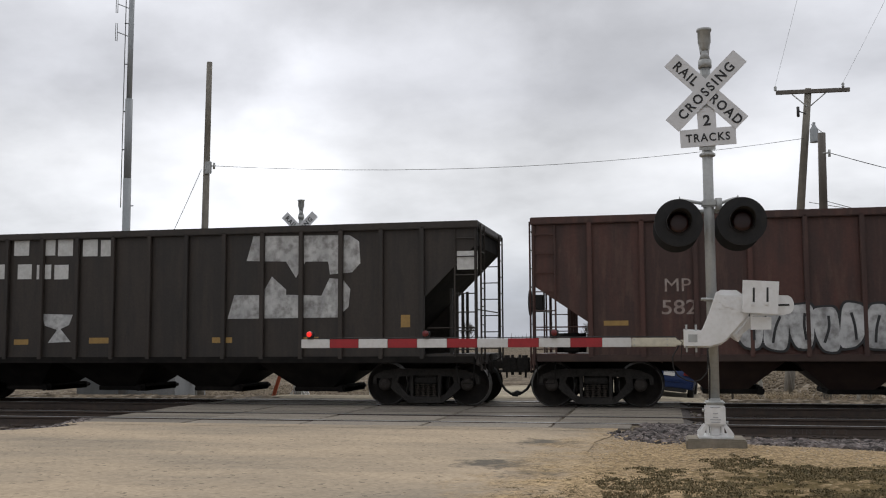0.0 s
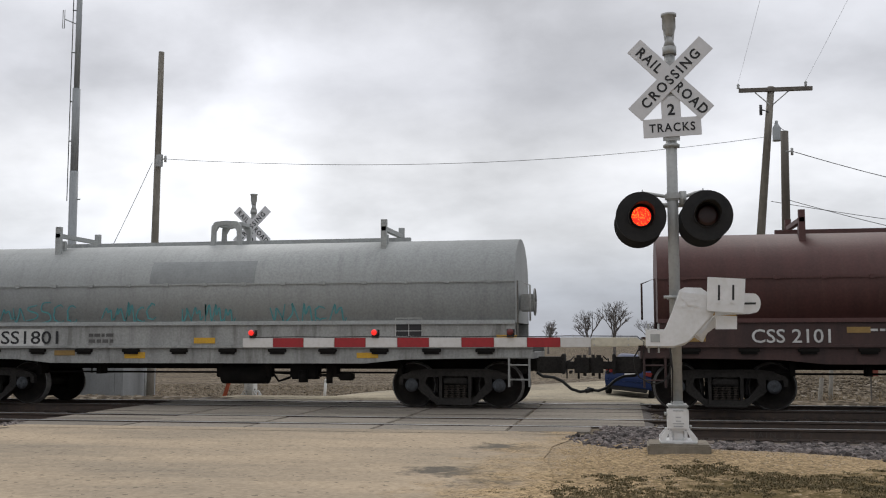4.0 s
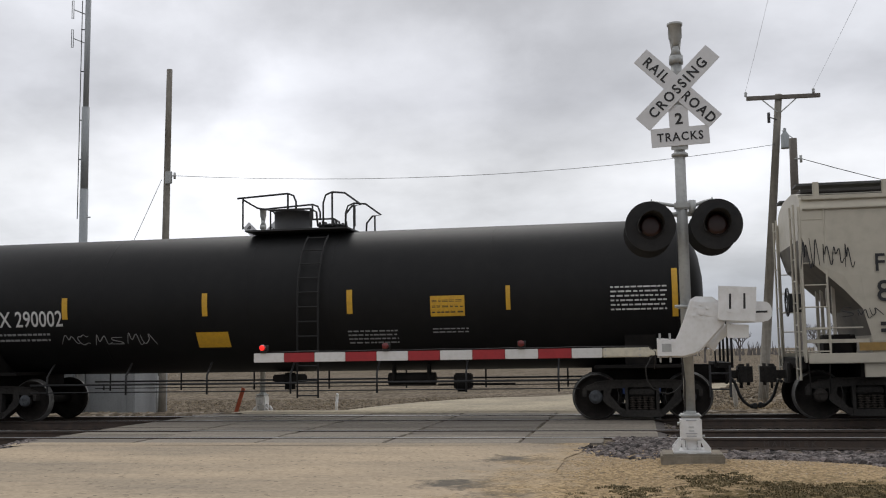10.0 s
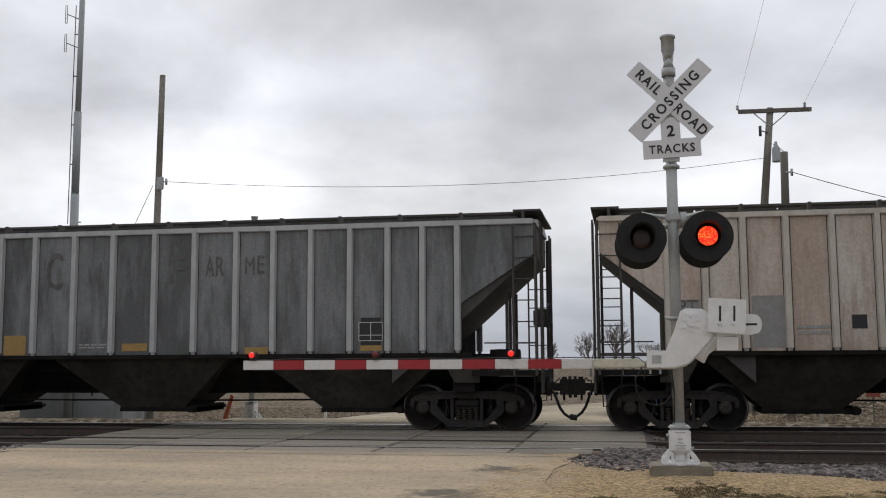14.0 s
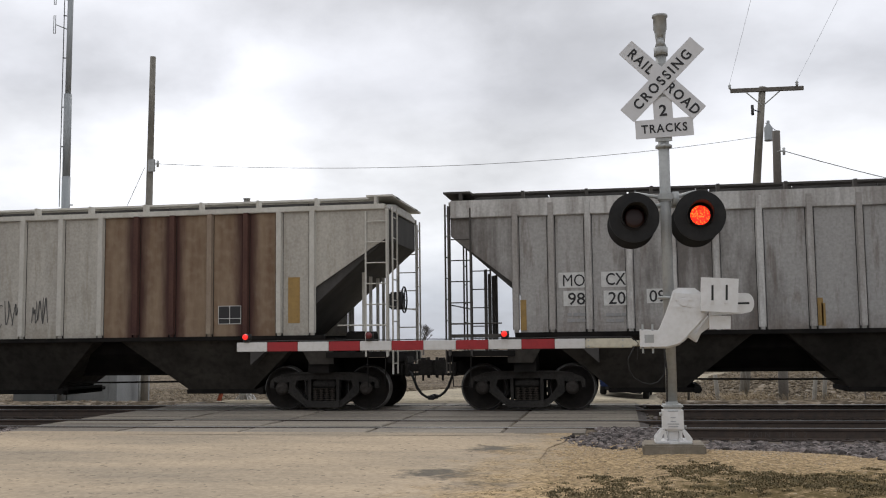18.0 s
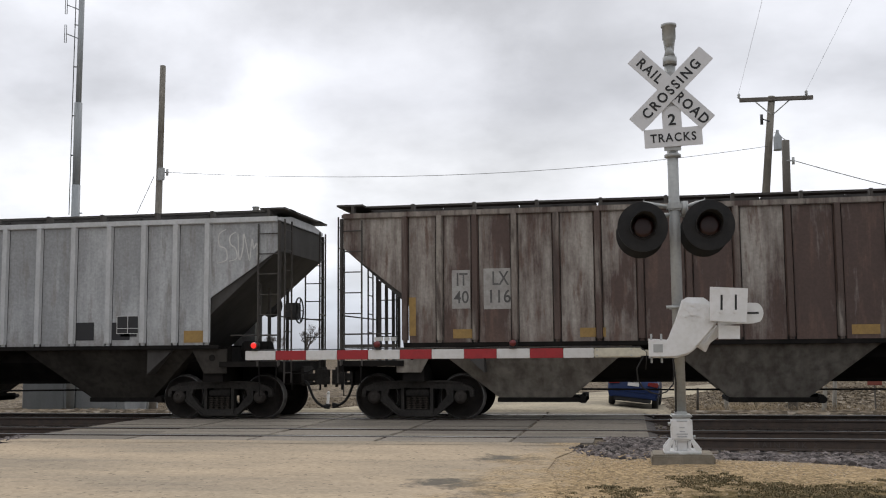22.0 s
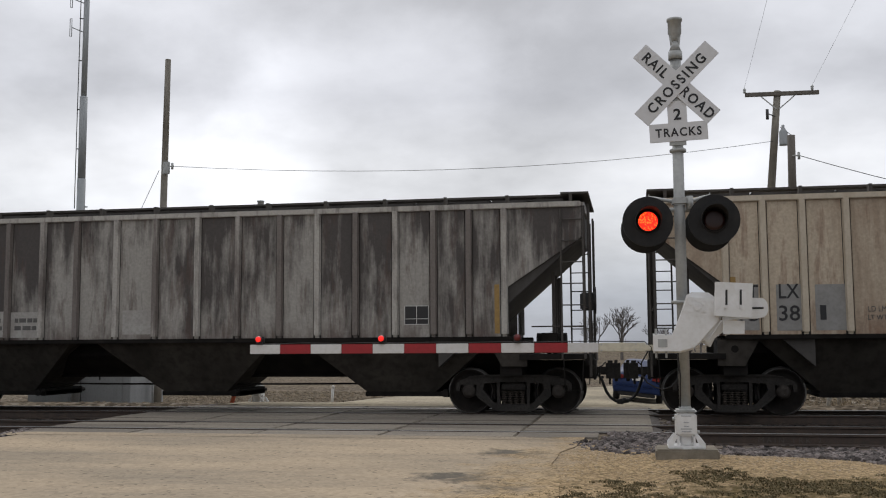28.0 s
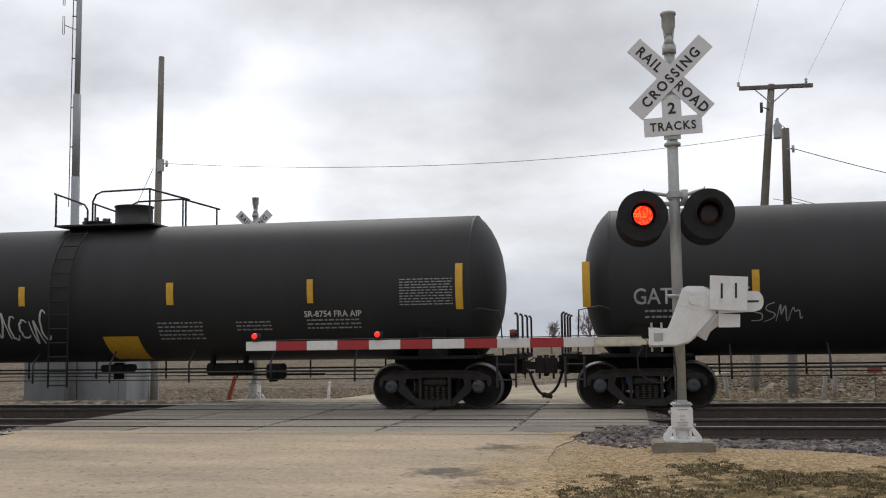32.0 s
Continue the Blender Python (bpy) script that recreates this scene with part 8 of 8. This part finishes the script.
print_lines(17, -7.72, -7.25, 1.56, 1.70, 1, M_LETWHITE)
tile(18, -6.30, -5.78, 1.58, 2.91, M_LETWHITE, "number_panel")
tile(18, -5.58, -4.96, 1.59, 2.91, M_LETWHITE, "number_panel")
words(18, "IT", -6.19, -5.92, 2.45, 2.70, M_INK)
words(18, "827", -6.26, -5.82, 2.10, 2.33, M_INK)
words(18, "FX", -5.46, -5.14, 2.44, 2.69, M_INK)
words(18, "801", -5.46, -5.07, 2.09, 2.32, M_INK)
tile(18, -6.96, -6.50, 1.73, 1.98, M_YFADED, "reflector")
tile(18, -3.93, -3.39, 1.48, 1.64, M_YFADED, "reflector")
tile(18, -0.38, 0.07, 1.49, 1.63, M_YFADED, "reflector")
tile(18, 6.38, 6.81, 1.60, 1.85, M_YFADED, "reflector")
tile(18, 4.90, 5.27, 1.74, 2.03, M_INK, "dark_panel")
outline(18, ((-8.31, 3.91), (-7.67, 4.07), (-7.70, 4.01), (-8.21, 3.87), (-7.70, 3.20), (-7.74, 3.17)), M_INK, "sprayed_mark")
tag(18, -8.27, -7.68, 3.57, 3.97, M_INK, 3, 0.03, 4)
tag(18, -3.03, -2.70, 1.69, 1.89, M_LETWHITE, 3, 0.02, 1)
tag(18, -1.28, -0.77, 1.50, 1.87, M_LETWHITE, 3, 0.02, 2)
tag(18, -0.42, 0.24, 1.58, 2.25, M_LETWHITE, 3, 0.02, 3)
tag(18, 0.52, 0.80, 1.63, 1.94, M_LETWHITE, 3, 0.02, 4)
print_lines(18, -6.28, -5.85, 1.61, 1.87, 2, M_INK)
print_lines(18, -4.56, -4.31, 1.65, 1.76, 1, M_INK)
tile(18, 3.87, 4.29, 1.67, 2.05, M_INK, "dark_panel")
tile(18, 4.67, 5.08, 1.67, 2.04, M_INK, "dark_panel")
tag(18, 7.06, 7.98, 3.14, 3.97, M_LETWHITE, 4, 0.03, 6)
words(19, "IT", -5.46, -5.16, 2.75, 3.01, M_LETWHITE)
words(19, "FX", -4.72, -4.31, 2.74, 3.00, M_LETWHITE)
words(19, "466", -5.57, -5.05, 2.32, 2.56, M_LETWHITE)
words(19, "995", -4.76, -4.23, 2.32, 2.57, M_LETWHITE)
tile(19, -7.03, -6.58, 1.90, 2.12, M_YFADED, "reflector")
tile(19, -4.74, -4.27, 1.54, 1.64, M_YFADED, "reflector")
tile(19, -2.20, -1.75, 1.54, 1.66, M_YFADED, "reflector")
tile(19, 1.48, 1.89, 1.54, 1.66, M_YFADED, "reflector")
tile(19, 4.03, 4.41, 1.54, 1.66, M_YFADED, "reflector")
tile(19, 6.27, 6.72, 1.68, 1.88, M_YFADED, "reflector")
print_lines(19, -5.41, -4.43, 1.69, 1.94, 2, M_LETWHITE)
print_lines(19, -3.05, -2.63, 1.70, 1.91, 3, M_YFADED)
print_lines(19, 2.34, 2.75, 1.70, 1.93, 3, M_YFADED)
tag(19, -3.88, -3.45, 1.71, 2.10, M_LETGREY, 3, 0.02, 2)
tag(19, 3.10, 3.47, 1.70, 2.21, M_LETGREY, 3, 0.02, 3)
print_lines(19, 6.24, 6.72, 1.98, 2.19, 3, M_LETWHITE)
words(20, "75", -4.85, -4.40, 2.22, 2.53, M_INK)
words(20, "31", -6.01, -5.51, 2.22, 2.52, M_INK)
words(20, "83", -7.13, -6.63, 2.21, 2.52, M_INK)
words(20, "ND", -7.15, -6.64, 2.64, 2.95, M_INK)
words(20, "YX", -6.02, -5.52, 2.65, 2.96, M_INK)
tile(20, -4.30, -4.18, 1.58, 1.96, M_YELLOW, "reflector")
tile(20, -1.66, -1.52, 1.57, 2.06, M_YELLOW, "reflector")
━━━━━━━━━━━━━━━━
# [Task]
Copy out all the data without changing anything, and drop the pictures.

# [Task answer]
0.0 s
4.0 s
10.0 s
14.0 s
18.0 s
22.0 s
28.0 s
32.0 s
Continue the Blender Python (bpy) script that recreates this scene with part 8 of 8. This part finishes the script.
print_lines(17, -7.72, -7.25, 1.56, 1.70, 1, M_LETWHITE)
tile(18, -6.30, -5.78, 1.58, 2.91, M_LETWHITE, "number_panel")
tile(18, -5.58, -4.96, 1.59, 2.91, M_LETWHITE, "number_panel")
words(18, "IT", -6.19, -5.92, 2.45, 2.70, M_INK)
words(18, "827", -6.26, -5.82, 2.10, 2.33, M_INK)
words(18, "FX", -5.46, -5.14, 2.44, 2.69, M_INK)
words(18, "801", -5.46, -5.07, 2.09, 2.32, M_INK)
tile(18, -6.96, -6.50, 1.73, 1.98, M_YFADED, "reflector")
tile(18, -3.93, -3.39, 1.48, 1.64, M_YFADED, "reflector")
tile(18, -0.38, 0.07, 1.49, 1.63, M_YFADED, "reflector")
tile(18, 6.38, 6.81, 1.60, 1.85, M_YFADED, "reflector")
tile(18, 4.90, 5.27, 1.74, 2.03, M_INK, "dark_panel")
outline(18, ((-8.31, 3.91), (-7.67, 4.07), (-7.70, 4.01), (-8.21, 3.87), (-7.70, 3.20), (-7.74, 3.17)), M_INK, "sprayed_mark")
tag(18, -8.27, -7.68, 3.57, 3.97, M_INK, 3, 0.03, 4)
tag(18, -3.03, -2.70, 1.69, 1.89, M_LETWHITE, 3, 0.02, 1)
tag(18, -1.28, -0.77, 1.50, 1.87, M_LETWHITE, 3, 0.02, 2)
tag(18, -0.42, 0.24, 1.58, 2.25, M_LETWHITE, 3, 0.02, 3)
tag(18, 0.52, 0.80, 1.63, 1.94, M_LETWHITE, 3, 0.02, 4)
print_lines(18, -6.28, -5.85, 1.61, 1.87, 2, M_INK)
print_lines(18, -4.56, -4.31, 1.65, 1.76, 1, M_INK)
tile(18, 3.87, 4.29, 1.67, 2.05, M_INK, "dark_panel")
tile(18, 4.67, 5.08, 1.67, 2.04, M_INK, "dark_panel")
tag(18, 7.06, 7.98, 3.14, 3.97, M_LETWHITE, 4, 0.03, 6)
words(19, "IT", -5.46, -5.16, 2.75, 3.01, M_LETWHITE)
words(19, "FX", -4.72, -4.31, 2.74, 3.00, M_LETWHITE)
words(19, "466", -5.57, -5.05, 2.32, 2.56, M_LETWHITE)
words(19, "995", -4.76, -4.23, 2.32, 2.57, M_LETWHITE)
tile(19, -7.03, -6.58, 1.90, 2.12, M_YFADED, "reflector")
tile(19, -4.74, -4.27, 1.54, 1.64, M_YFADED, "reflector")
tile(19, -2.20, -1.75, 1.54, 1.66, M_YFADED, "reflector")
tile(19, 1.48, 1.89, 1.54, 1.66, M_YFADED, "reflector")
tile(19, 4.03, 4.41, 1.54, 1.66, M_YFADED, "reflector")
tile(19, 6.27, 6.72, 1.68, 1.88, M_YFADED, "reflector")
print_lines(19, -5.41, -4.43, 1.69, 1.94, 2, M_LETWHITE)
print_lines(19, -3.05, -2.63, 1.70, 1.91, 3, M_YFADED)
print_lines(19, 2.34, 2.75, 1.70, 1.93, 3, M_YFADED)
tag(19, -3.88, -3.45, 1.71, 2.10, M_LETGREY, 3, 0.02, 2)
tag(19, 3.10, 3.47, 1.70, 2.21, M_LETGREY, 3, 0.02, 3)
print_lines(19, 6.24, 6.72, 1.98, 2.19, 3, M_LETWHITE)
words(20, "75", -4.85, -4.40, 2.22, 2.53, M_INK)
words(20, "31", -6.01, -5.51, 2.22, 2.52, M_INK)
words(20, "83", -7.13, -6.63, 2.21, 2.52, M_INK)
words(20, "ND", -7.15, -6.64, 2.64, 2.95, M_INK)
words(20, "YX", -6.02, -5.52, 2.65, 2.96, M_INK)
tile(20, -4.30, -4.18, 1.58, 1.96, M_YELLOW, "reflector")
tile(20, -1.66, -1.52, 1.57, 2.06, M_YELLOW, "reflector")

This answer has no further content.